What you will do
Give only the number of lines below that contain the word "curve".

Provided material
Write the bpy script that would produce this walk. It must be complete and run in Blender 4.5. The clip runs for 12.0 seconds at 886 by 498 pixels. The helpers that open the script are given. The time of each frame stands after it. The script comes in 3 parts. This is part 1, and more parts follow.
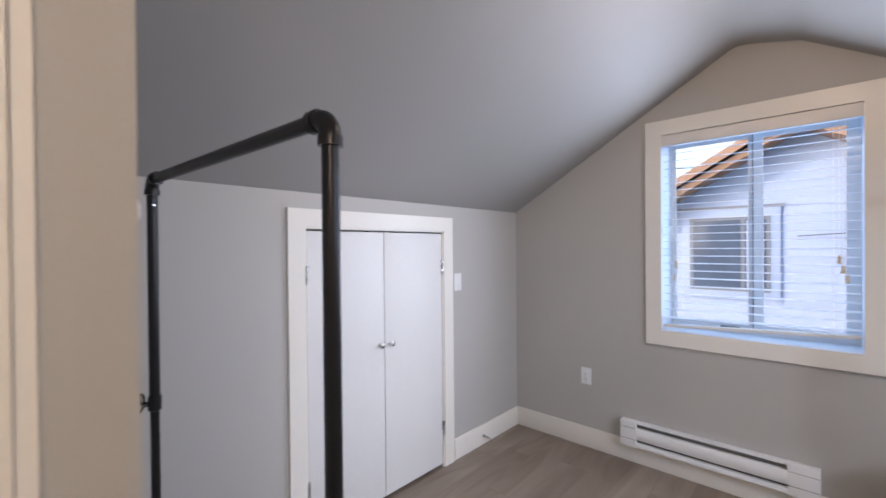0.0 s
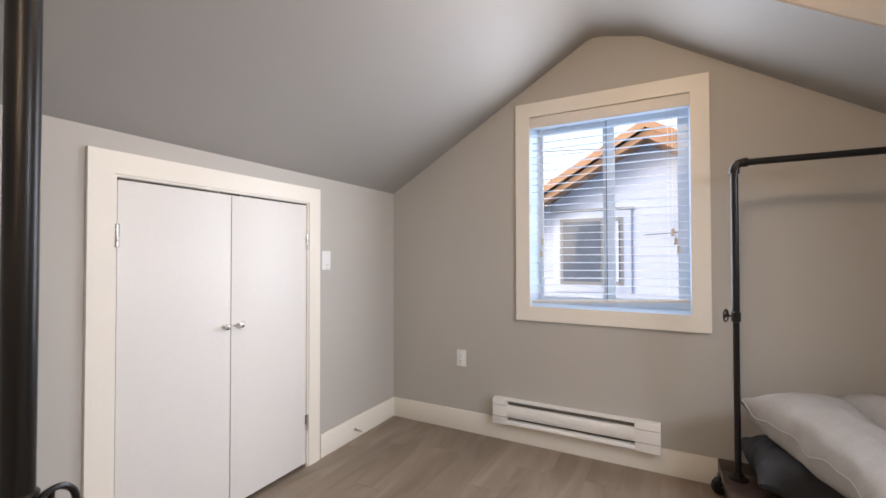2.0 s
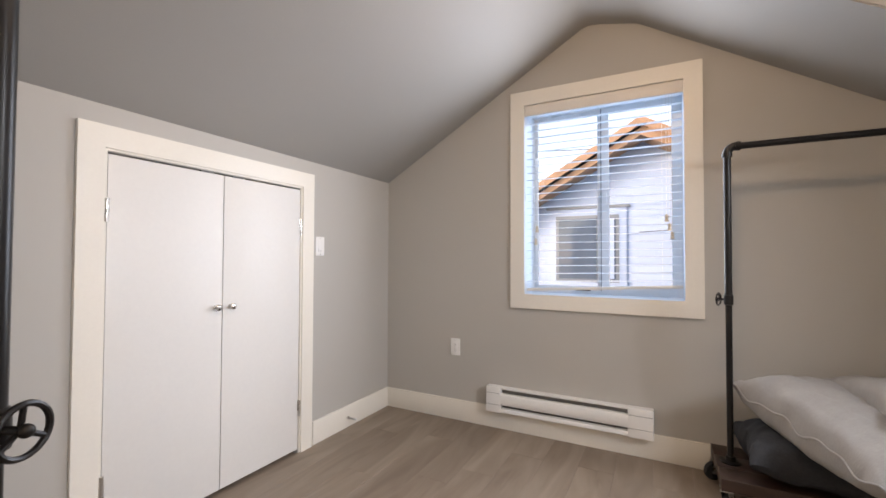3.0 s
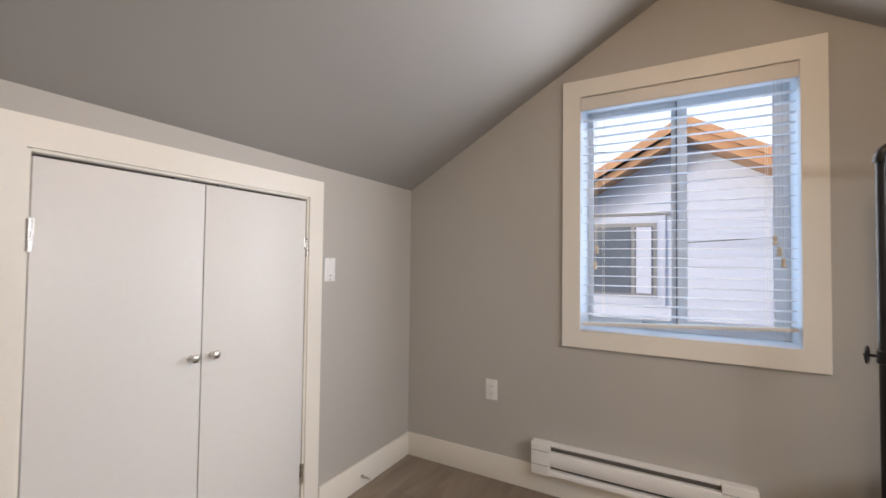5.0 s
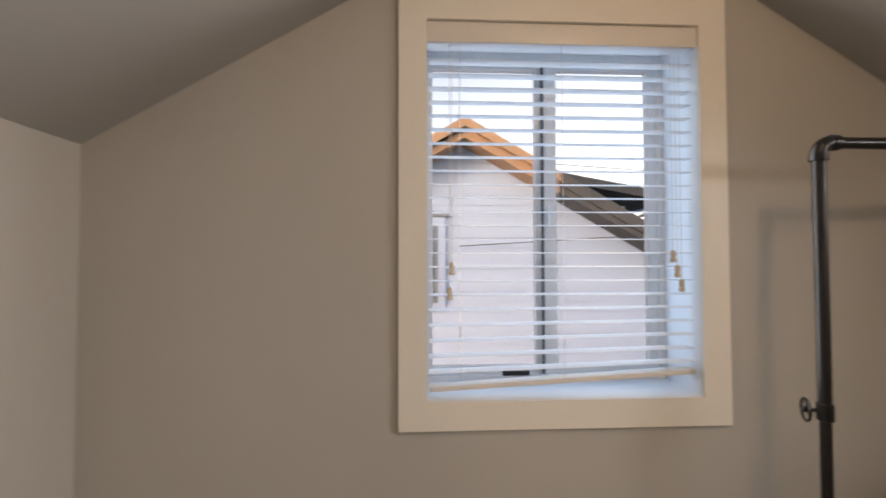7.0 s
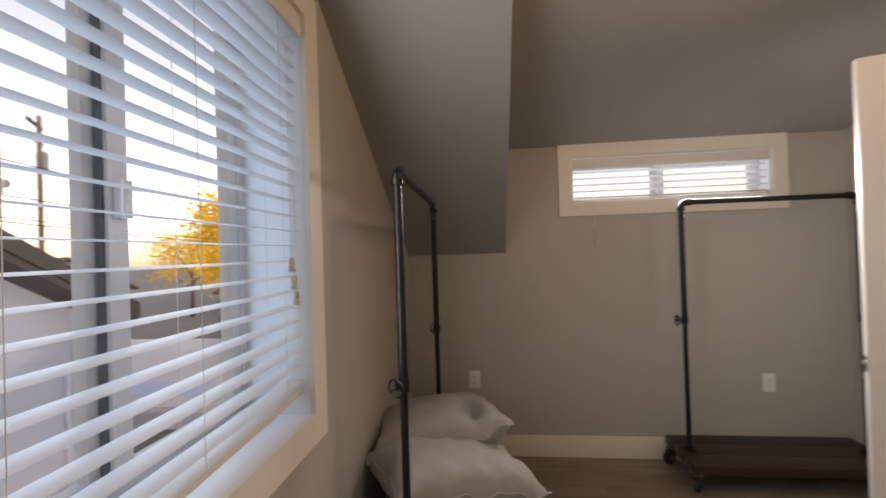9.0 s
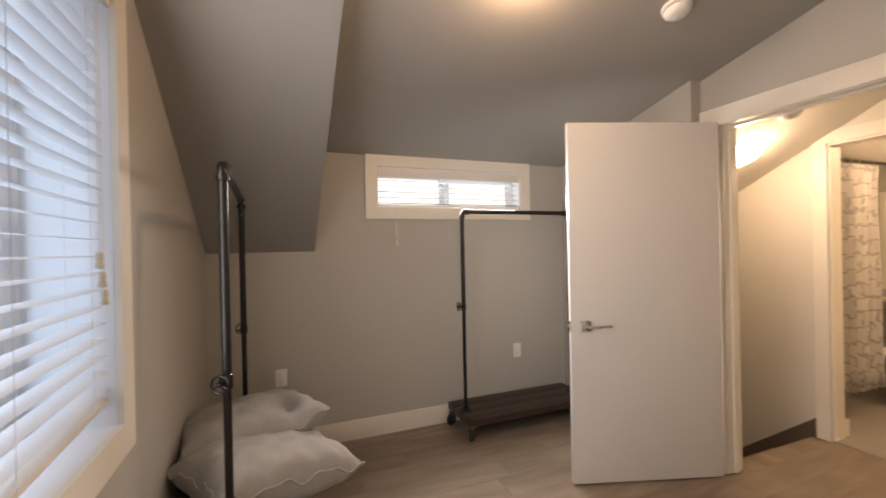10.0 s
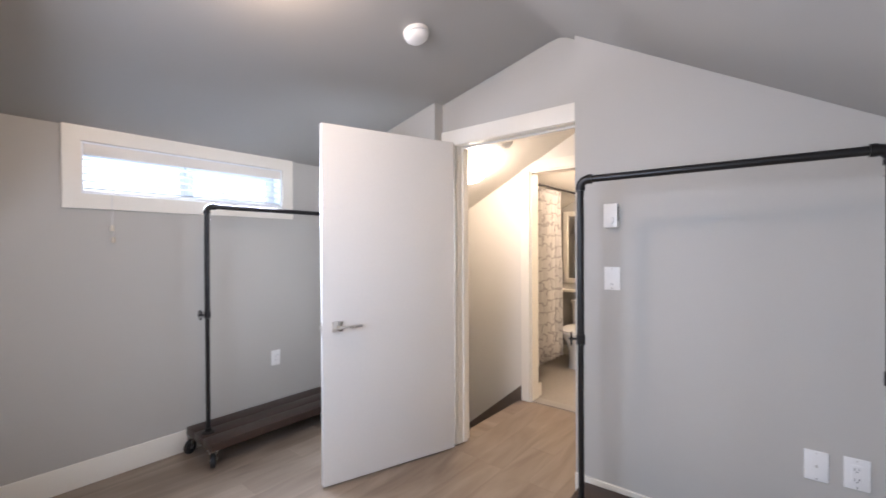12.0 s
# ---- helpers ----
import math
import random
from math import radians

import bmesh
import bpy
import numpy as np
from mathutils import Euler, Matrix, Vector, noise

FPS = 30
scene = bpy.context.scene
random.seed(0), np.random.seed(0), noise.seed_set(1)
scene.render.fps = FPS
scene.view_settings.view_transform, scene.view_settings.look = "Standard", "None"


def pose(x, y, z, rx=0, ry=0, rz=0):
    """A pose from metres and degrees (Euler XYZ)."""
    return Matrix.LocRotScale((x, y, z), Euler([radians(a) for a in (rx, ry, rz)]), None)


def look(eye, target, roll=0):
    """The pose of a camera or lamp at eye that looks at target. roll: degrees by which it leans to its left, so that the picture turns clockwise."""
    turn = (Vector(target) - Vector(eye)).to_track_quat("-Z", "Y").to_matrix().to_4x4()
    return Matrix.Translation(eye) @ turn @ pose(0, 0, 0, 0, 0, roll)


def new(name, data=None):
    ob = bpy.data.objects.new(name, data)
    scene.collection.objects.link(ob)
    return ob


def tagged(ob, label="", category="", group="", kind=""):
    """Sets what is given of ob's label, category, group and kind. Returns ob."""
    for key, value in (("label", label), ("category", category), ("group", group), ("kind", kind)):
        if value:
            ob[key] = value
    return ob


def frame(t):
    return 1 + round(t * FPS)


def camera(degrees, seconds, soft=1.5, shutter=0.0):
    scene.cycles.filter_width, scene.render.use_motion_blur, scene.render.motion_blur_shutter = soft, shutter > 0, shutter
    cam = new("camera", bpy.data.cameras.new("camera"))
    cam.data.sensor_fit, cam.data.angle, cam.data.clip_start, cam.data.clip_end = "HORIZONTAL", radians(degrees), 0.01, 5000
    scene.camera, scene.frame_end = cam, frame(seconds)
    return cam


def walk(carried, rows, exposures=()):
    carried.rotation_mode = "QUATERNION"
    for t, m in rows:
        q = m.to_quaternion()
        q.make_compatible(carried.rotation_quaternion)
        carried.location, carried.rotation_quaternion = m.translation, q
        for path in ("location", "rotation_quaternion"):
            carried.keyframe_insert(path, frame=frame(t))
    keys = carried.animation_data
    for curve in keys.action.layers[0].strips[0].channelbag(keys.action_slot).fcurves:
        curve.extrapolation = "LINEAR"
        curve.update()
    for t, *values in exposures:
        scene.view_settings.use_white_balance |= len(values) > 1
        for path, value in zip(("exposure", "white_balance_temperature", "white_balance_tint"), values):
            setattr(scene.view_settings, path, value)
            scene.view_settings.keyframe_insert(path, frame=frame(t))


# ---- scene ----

Completed exercise
3